- _Objective_
Write out the material again word for word, dropping any images it holds.

[BEGIN Input for this task]

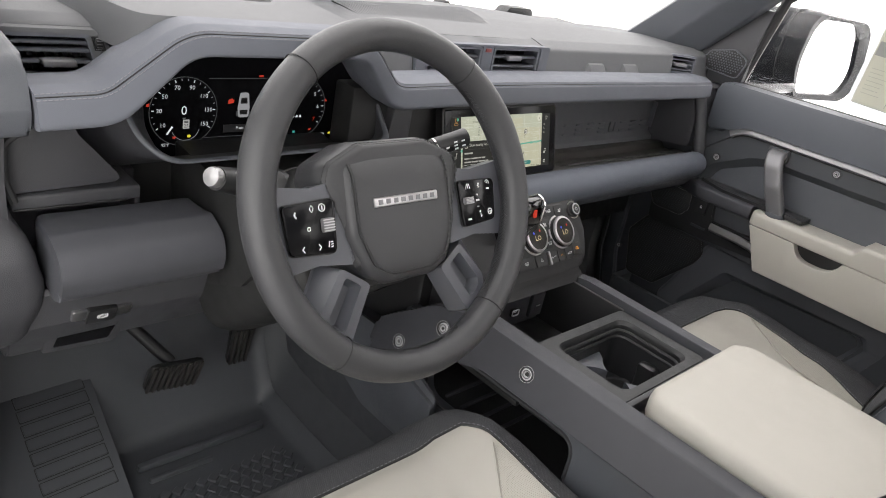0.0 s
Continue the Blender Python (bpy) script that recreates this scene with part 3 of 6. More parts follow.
# mid grey brightens this unlit underside through its colour
part("passenger_underside", prism(fillet([(0.40, 0.595), (0.43, 0.56), (0.50, 0.535), (0.85, 0.45), (0.85, 0.60)], 0.02, 3), "x", 0.15, 0.76, 0.006), M_MID, dash)
part("side_panel", prism(fillet([(0.412, 0.80), (0.428, 0.72), (0.420, 0.655), (0.50, 0.60), (0.80, 0.60), (0.80, 0.84), (0.42, 0.84)], 0.03, 4), "x", -0.80, -0.731, 0.008, 3), M_DARK, dash, "dark panel at the end of the dashboard", sharp=50)
part("dash_end", prism(fillet([(0.398, 0.772), (0.392, 0.80), (0.405, 0.845), (0.52, 0.858), (0.52, 0.772)], [0.01, 0.01, 0.02, 0.01, 0], 4), "x", -0.80, -0.7135, 0.006, 3), M_MID, dash, "grey end cap beside the padded beam", sharp=50)
flank = []
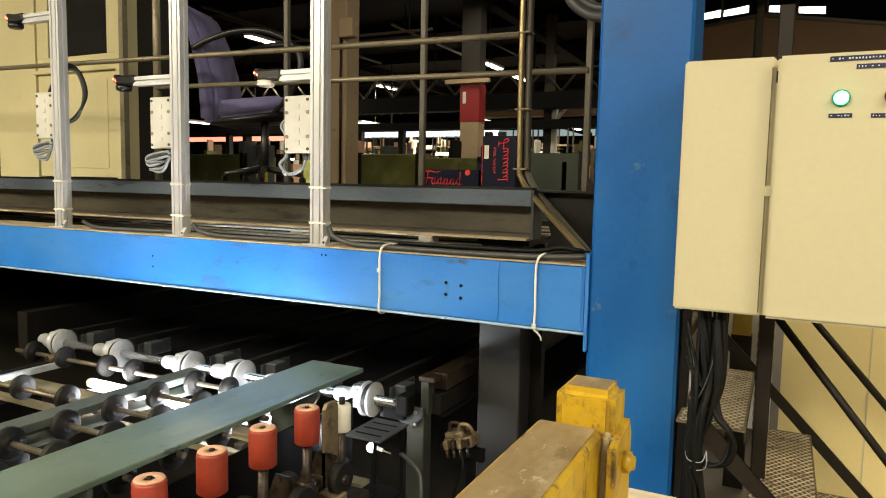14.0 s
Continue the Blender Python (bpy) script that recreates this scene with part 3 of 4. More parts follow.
# ---------------------------------------------------------------- stair, its rail and the cream partition
stair = thing("steel_stair", (0.9, 0.28, 0.0), "steep brown steel stair with tread-plate steps", "stair")
Y0, Y1 = -0.16, 0.75
GO, RISE, XE, ZE = 0.250, 0.262, 0.648, 0.868
for i in range(-2, 4):
    xr, z = XE + i * GO, ZE - i * RISE
    y0 = Y0 if xr > 0.5 else 0.32
    st = part("tread", boxed(xr - 0.235, xr, y0, Y1, z - 0.006, z), CHECKER, stair, "steel tread plate with raised diamond pattern")
    part("nosing", boxed(xr - 0.004, xr, y0, Y1, z - 0.05, z - 0.006), BROWNSTEEL, st)
    bm = B()
    xa, xb = xr - 0.225, xr - 0.008
    for fam in (1, -1):
        c = -0.3
        while c < 1.3:
            # a ridge along x = xa + u, y = y0 + c + fam * 1.5 * u
            u0, u1 = 0.0, xb - xa
            k = 1.5 * fam
            lo, hi = sorted(((0.012 - c) / k, (Y1 - y0 - 0.012 - c) / k))
            u0, u1 = max(u0, lo), min(u1, hi)
            if u1 - u0 > 0.01:
                p, q = Vector((xa + u0, y0 + c + k * u0, z)), Vector((xa + u1, y0 + c + k * u1, z))
                side = Vector((-(q - p).y, (q - p).x, 0)).normalized() * 0.0031
                up = Vector((0, 0, 0.0022 + 0.0002 * fam))
                vs = [bm.verts.new(v) for v in (p - side, p + side, q + side, q - side, p + up, q + up)]
                bm.faces.new((vs[0], vs[4], vs[5], vs[3]))
                bm.faces.new((vs[1], vs[2], vs[5], vs[4]))
            c += 0.042
    part("ridge_lattice", bm, RIDGE, st, "worn bright diamond ridges")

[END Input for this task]

- _The result_
0.0 s
Continue the Blender Python (bpy) script that recreates this scene with part 3 of 6. More parts follow.
# mid grey brightens this unlit underside through its colour
part("passenger_underside", prism(fillet([(0.40, 0.595), (0.43, 0.56), (0.50, 0.535), (0.85, 0.45), (0.85, 0.60)], 0.02, 3), "x", 0.15, 0.76, 0.006), M_MID, dash)
part("side_panel", prism(fillet([(0.412, 0.80), (0.428, 0.72), (0.420, 0.655), (0.50, 0.60), (0.80, 0.60), (0.80, 0.84), (0.42, 0.84)], 0.03, 4), "x", -0.80, -0.731, 0.008, 3), M_DARK, dash, "dark panel at the end of the dashboard", sharp=50)
part("dash_end", prism(fillet([(0.398, 0.772), (0.392, 0.80), (0.405, 0.845), (0.52, 0.858), (0.52, 0.772)], [0.01, 0.01, 0.02, 0.01, 0], 4), "x", -0.80, -0.7135, 0.006, 3), M_MID, dash, "grey end cap beside the padded beam", sharp=50)
flank = []
14.0 s
Continue the Blender Python (bpy) script that recreates this scene with part 3 of 4. More parts follow.
# ---------------------------------------------------------------- stair, its rail and the cream partition
stair = thing("steel_stair", (0.9, 0.28, 0.0), "steep brown steel stair with tread-plate steps", "stair")
Y0, Y1 = -0.16, 0.75
GO, RISE, XE, ZE = 0.250, 0.262, 0.648, 0.868
for i in range(-2, 4):
    xr, z = XE + i * GO, ZE - i * RISE
    y0 = Y0 if xr > 0.5 else 0.32
    st = part("tread", boxed(xr - 0.235, xr, y0, Y1, z - 0.006, z), CHECKER, stair, "steel tread plate with raised diamond pattern")
    part("nosing", boxed(xr - 0.004, xr, y0, Y1, z - 0.05, z - 0.006), BROWNSTEEL, st)
    bm = B()
    xa, xb = xr - 0.225, xr - 0.008
    for fam in (1, -1):
        c = -0.3
        while c < 1.3:
            # a ridge along x = xa + u, y = y0 + c + fam * 1.5 * u
            u0, u1 = 0.0, xb - xa
            k = 1.5 * fam
            lo, hi = sorted(((0.012 - c) / k, (Y1 - y0 - 0.012 - c) / k))
            u0, u1 = max(u0, lo), min(u1, hi)
            if u1 - u0 > 0.01:
                p, q = Vector((xa + u0, y0 + c + k * u0, z)), Vector((xa + u1, y0 + c + k * u1, z))
                side = Vector((-(q - p).y, (q - p).x, 0)).normalized() * 0.0031
                up = Vector((0, 0, 0.0022 + 0.0002 * fam))
                vs = [bm.verts.new(v) for v in (p - side, p + side, q + side, q - side, p + up, q + up)]
                bm.faces.new((vs[0], vs[4], vs[5], vs[3]))
                bm.faces.new((vs[1], vs[2], vs[5], vs[4]))
            c += 0.042
    part("ridge_lattice", bm, RIDGE, st, "worn bright diamond ridges")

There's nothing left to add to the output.